À quelques mètres de là, Michel est également allongé sur un lit, concentré sur son livre pour faire passer le temps. Comme Sylvain, il n’a jamais eu peur de revenir donner son sang, malgré la présence toujours active du nouveau coronavirus. Ce retraité de 63 ans vient ici tous les deux mois et explique : « donner mon sang, c’est quelque chose de très facile pour moi. Avant, c’étaient des dons que je faisais à travers mon travail, et j’ai voulu passer l’étape au-dessus, avec des dons de plaquettes et de plasma ».
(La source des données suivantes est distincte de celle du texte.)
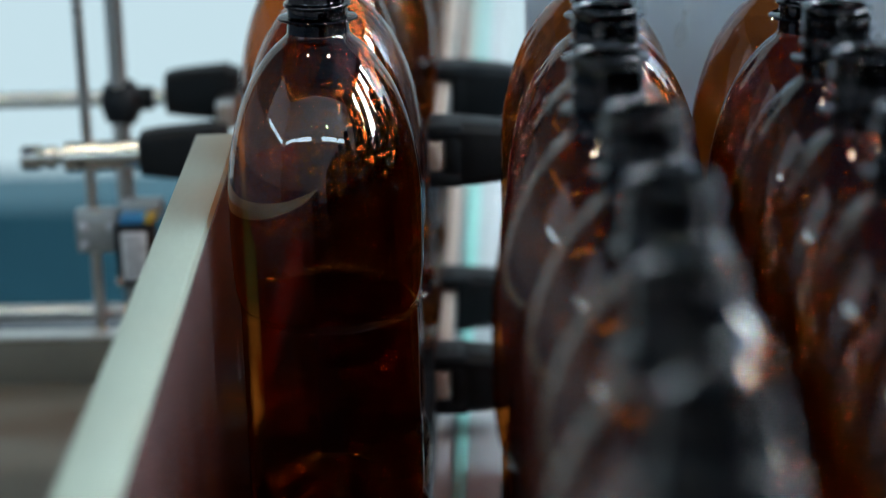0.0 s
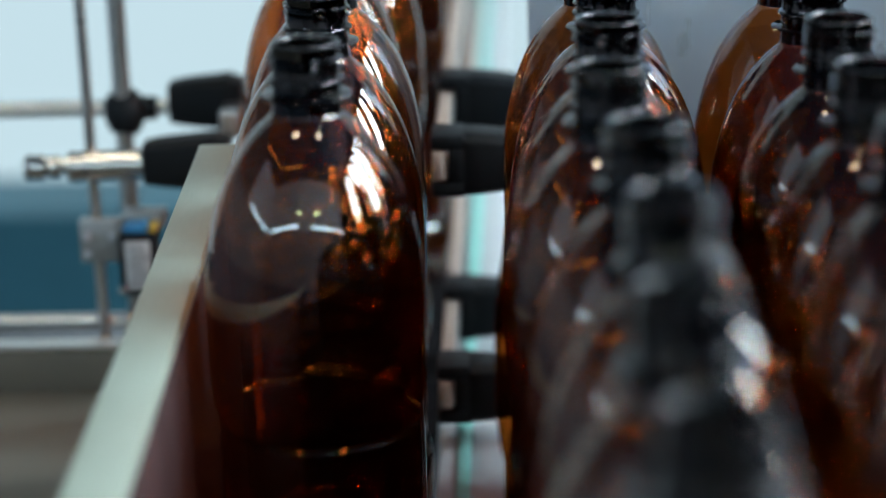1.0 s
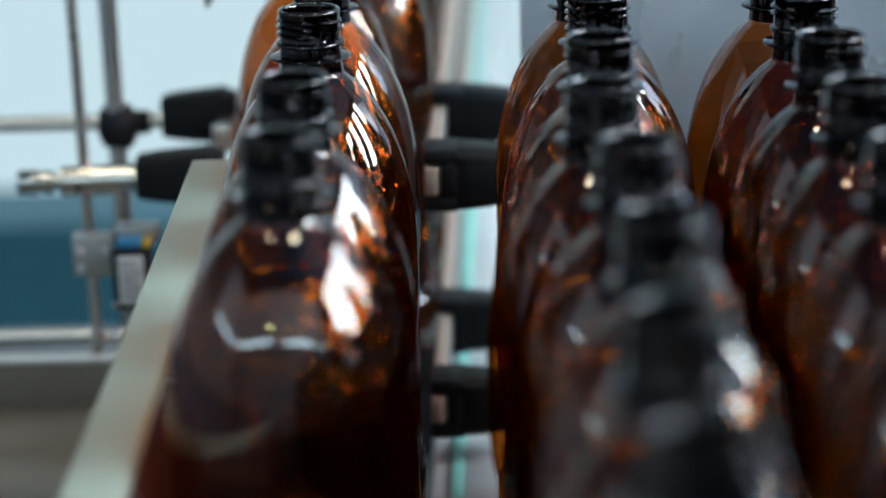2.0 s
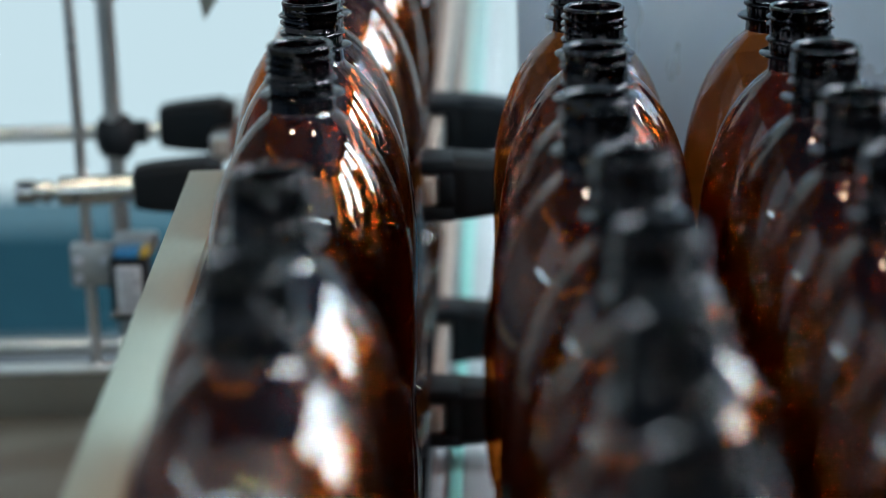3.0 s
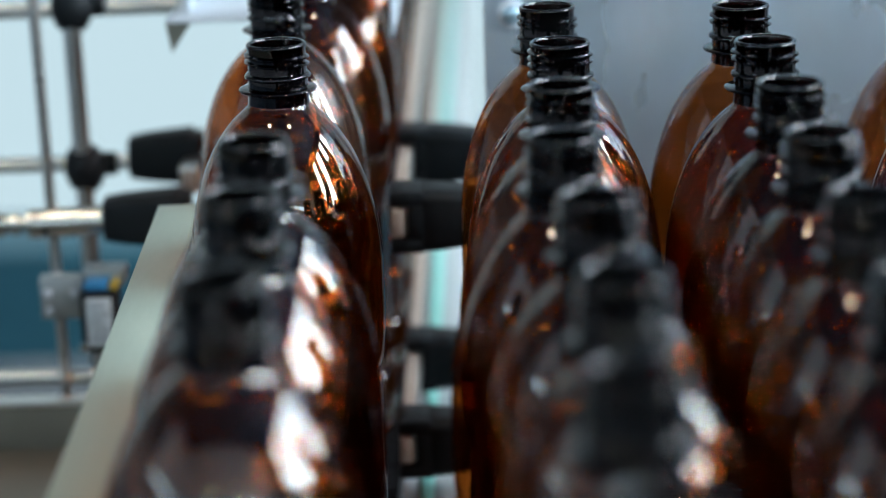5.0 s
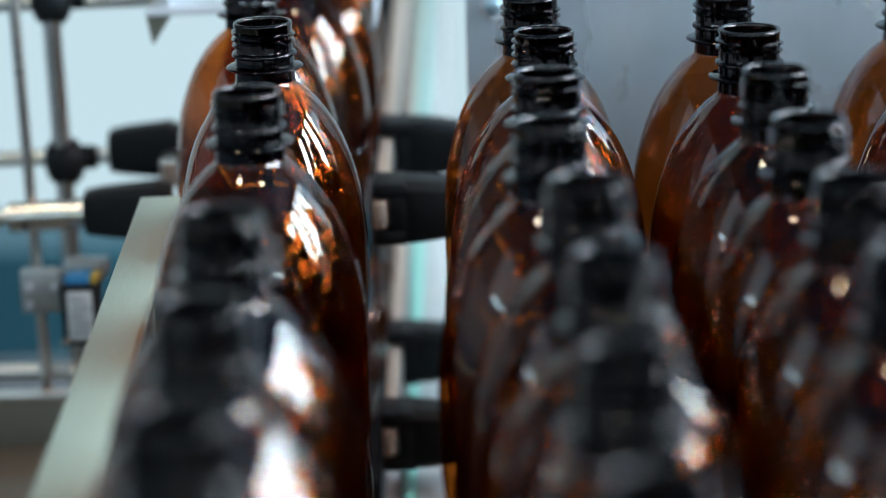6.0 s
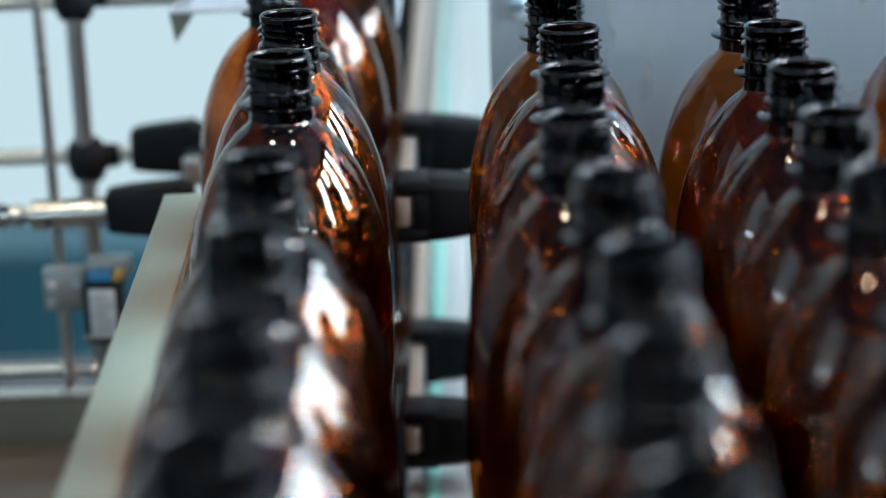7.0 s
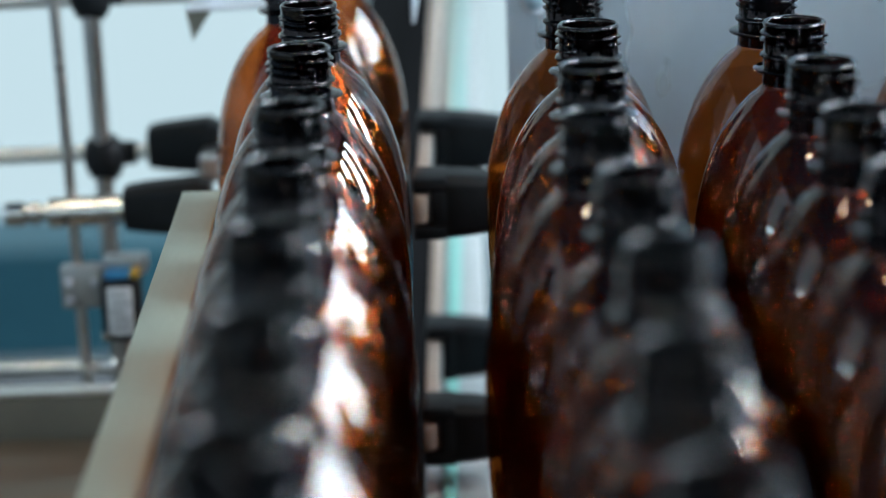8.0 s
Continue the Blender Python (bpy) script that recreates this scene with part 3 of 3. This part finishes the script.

En dépit de ces actes bienveillants, « les gens sont moins spontanés à venir donner, donc on fait beaucoup plus d’appels pour les solliciter », concède Alex, la secrétaire. Car l’Établissement Français du Sang a besoin de tout : de globules rouges pour les malades qui subissent notamment des chimio, du plasma pour fabriquer, entre autres, des médicaments, mais aussi des plaquettes. C’est ce que donne en cette matinée pluvieuse Thomas, un brasseur de 34 ans. « Les mesures sanitaires mises en place me paraissent suffisantes, dit-il en interrompant sa lecture. Rien ne me choque et je ne trouve pas que ce soit plus long. C’est même quasiment identique ». Pour rappel, dans le Loiret l’an passé, moins de 4 % de la population en âge de donner son sang avaient été recensée, mais plus de 22 000 dons et près de 380 collectes mobiles avaient été réalisés. Des campagnes de sensibilisation se multiplient toujours de la part de l’EFS mais aussi de particuliers. Sylvain, le « multi-récidiviste du don », poste ainsi sur les réseaux sociaux des messages pour inciter à suivre son exemple : « chacun doit donner un peu de son temps pour sauver des personnes malades ou blessées, car tout le monde aura, un jour ou l’autre, besoin de sang ».